╭──
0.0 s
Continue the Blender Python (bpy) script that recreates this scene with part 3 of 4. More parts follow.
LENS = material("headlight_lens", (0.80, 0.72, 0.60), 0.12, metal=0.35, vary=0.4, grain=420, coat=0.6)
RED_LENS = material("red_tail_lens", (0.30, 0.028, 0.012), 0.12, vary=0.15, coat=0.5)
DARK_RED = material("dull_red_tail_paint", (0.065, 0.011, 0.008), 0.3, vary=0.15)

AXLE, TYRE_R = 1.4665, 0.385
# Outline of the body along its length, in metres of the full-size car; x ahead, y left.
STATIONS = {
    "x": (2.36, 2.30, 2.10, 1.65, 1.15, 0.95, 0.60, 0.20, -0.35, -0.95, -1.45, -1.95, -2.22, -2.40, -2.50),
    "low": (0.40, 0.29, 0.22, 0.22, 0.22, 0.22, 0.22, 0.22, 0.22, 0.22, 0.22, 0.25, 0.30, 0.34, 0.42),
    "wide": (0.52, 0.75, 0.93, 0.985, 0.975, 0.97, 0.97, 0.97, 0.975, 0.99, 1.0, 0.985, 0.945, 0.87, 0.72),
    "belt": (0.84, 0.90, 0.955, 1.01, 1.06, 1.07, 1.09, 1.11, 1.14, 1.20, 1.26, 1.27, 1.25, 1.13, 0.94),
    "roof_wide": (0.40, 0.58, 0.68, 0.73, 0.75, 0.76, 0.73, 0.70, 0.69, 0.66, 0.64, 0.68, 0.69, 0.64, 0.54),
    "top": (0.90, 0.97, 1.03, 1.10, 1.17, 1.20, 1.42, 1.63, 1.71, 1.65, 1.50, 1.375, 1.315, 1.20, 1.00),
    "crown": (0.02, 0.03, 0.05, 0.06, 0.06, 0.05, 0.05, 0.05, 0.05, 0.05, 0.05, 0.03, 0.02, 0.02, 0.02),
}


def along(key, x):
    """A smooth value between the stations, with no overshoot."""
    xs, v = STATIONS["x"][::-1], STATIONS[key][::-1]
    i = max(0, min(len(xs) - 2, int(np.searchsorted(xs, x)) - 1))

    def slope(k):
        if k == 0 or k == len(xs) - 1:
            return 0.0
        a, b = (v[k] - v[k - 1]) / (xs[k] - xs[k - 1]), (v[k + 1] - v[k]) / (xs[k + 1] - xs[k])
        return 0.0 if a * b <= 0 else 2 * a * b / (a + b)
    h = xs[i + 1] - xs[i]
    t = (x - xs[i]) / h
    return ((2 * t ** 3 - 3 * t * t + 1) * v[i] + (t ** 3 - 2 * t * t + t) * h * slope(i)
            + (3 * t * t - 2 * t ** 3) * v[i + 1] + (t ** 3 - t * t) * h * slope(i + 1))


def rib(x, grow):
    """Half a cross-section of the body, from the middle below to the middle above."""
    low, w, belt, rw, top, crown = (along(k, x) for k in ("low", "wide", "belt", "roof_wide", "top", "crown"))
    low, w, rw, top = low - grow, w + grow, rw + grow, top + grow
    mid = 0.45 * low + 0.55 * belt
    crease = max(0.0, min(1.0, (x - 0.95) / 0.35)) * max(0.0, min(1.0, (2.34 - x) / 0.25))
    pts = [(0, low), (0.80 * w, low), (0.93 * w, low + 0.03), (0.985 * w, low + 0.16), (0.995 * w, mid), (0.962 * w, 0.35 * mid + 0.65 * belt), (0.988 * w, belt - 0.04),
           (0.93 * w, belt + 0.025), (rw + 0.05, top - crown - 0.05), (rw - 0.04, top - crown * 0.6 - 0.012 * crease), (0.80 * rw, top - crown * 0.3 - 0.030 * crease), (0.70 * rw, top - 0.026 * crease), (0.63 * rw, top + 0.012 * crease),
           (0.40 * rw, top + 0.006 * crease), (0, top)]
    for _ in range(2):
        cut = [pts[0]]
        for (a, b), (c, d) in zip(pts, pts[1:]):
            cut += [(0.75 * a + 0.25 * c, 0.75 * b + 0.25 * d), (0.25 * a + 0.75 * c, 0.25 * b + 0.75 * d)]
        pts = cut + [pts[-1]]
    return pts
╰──
To do: Restate word for word only the lines running from the beginning of the data to the line holding "slope(i + 1))", both included.

Completed task:
0.0 s
Continue the Blender Python (bpy) script that recreates this scene with part 3 of 4. More parts follow.
LENS = material("headlight_lens", (0.80, 0.72, 0.60), 0.12, metal=0.35, vary=0.4, grain=420, coat=0.6)
RED_LENS = material("red_tail_lens", (0.30, 0.028, 0.012), 0.12, vary=0.15, coat=0.5)
DARK_RED = material("dull_red_tail_paint", (0.065, 0.011, 0.008), 0.3, vary=0.15)

AXLE, TYRE_R = 1.4665, 0.385
# Outline of the body along its length, in metres of the full-size car; x ahead, y left.
STATIONS = {
    "x": (2.36, 2.30, 2.10, 1.65, 1.15, 0.95, 0.60, 0.20, -0.35, -0.95, -1.45, -1.95, -2.22, -2.40, -2.50),
    "low": (0.40, 0.29, 0.22, 0.22, 0.22, 0.22, 0.22, 0.22, 0.22, 0.22, 0.22, 0.25, 0.30, 0.34, 0.42),
    "wide": (0.52, 0.75, 0.93, 0.985, 0.975, 0.97, 0.97, 0.97, 0.975, 0.99, 1.0, 0.985, 0.945, 0.87, 0.72),
    "belt": (0.84, 0.90, 0.955, 1.01, 1.06, 1.07, 1.09, 1.11, 1.14, 1.20, 1.26, 1.27, 1.25, 1.13, 0.94),
    "roof_wide": (0.40, 0.58, 0.68, 0.73, 0.75, 0.76, 0.73, 0.70, 0.69, 0.66, 0.64, 0.68, 0.69, 0.64, 0.54),
    "top": (0.90, 0.97, 1.03, 1.10, 1.17, 1.20, 1.42, 1.63, 1.71, 1.65, 1.50, 1.375, 1.315, 1.20, 1.00),
    "crown": (0.02, 0.03, 0.05, 0.06, 0.06, 0.05, 0.05, 0.05, 0.05, 0.05, 0.05, 0.03, 0.02, 0.02, 0.02),
}


def along(key, x):
    """A smooth value between the stations, with no overshoot."""
    xs, v = STATIONS["x"][::-1], STATIONS[key][::-1]
    i = max(0, min(len(xs) - 2, int(np.searchsorted(xs, x)) - 1))

    def slope(k):
        if k == 0 or k == len(xs) - 1:
            return 0.0
        a, b = (v[k] - v[k - 1]) / (xs[k] - xs[k - 1]), (v[k + 1] - v[k]) / (xs[k + 1] - xs[k])
        return 0.0 if a * b <= 0 else 2 * a * b / (a + b)
    h = xs[i + 1] - xs[i]
    t = (x - xs[i]) / h
    return ((2 * t ** 3 - 3 * t * t + 1) * v[i] + (t ** 3 - 2 * t * t + t) * h * slope(i)
            + (3 * t * t - 2 * t ** 3) * v[i + 1] + (t ** 3 - t * t) * h * slope(i + 1))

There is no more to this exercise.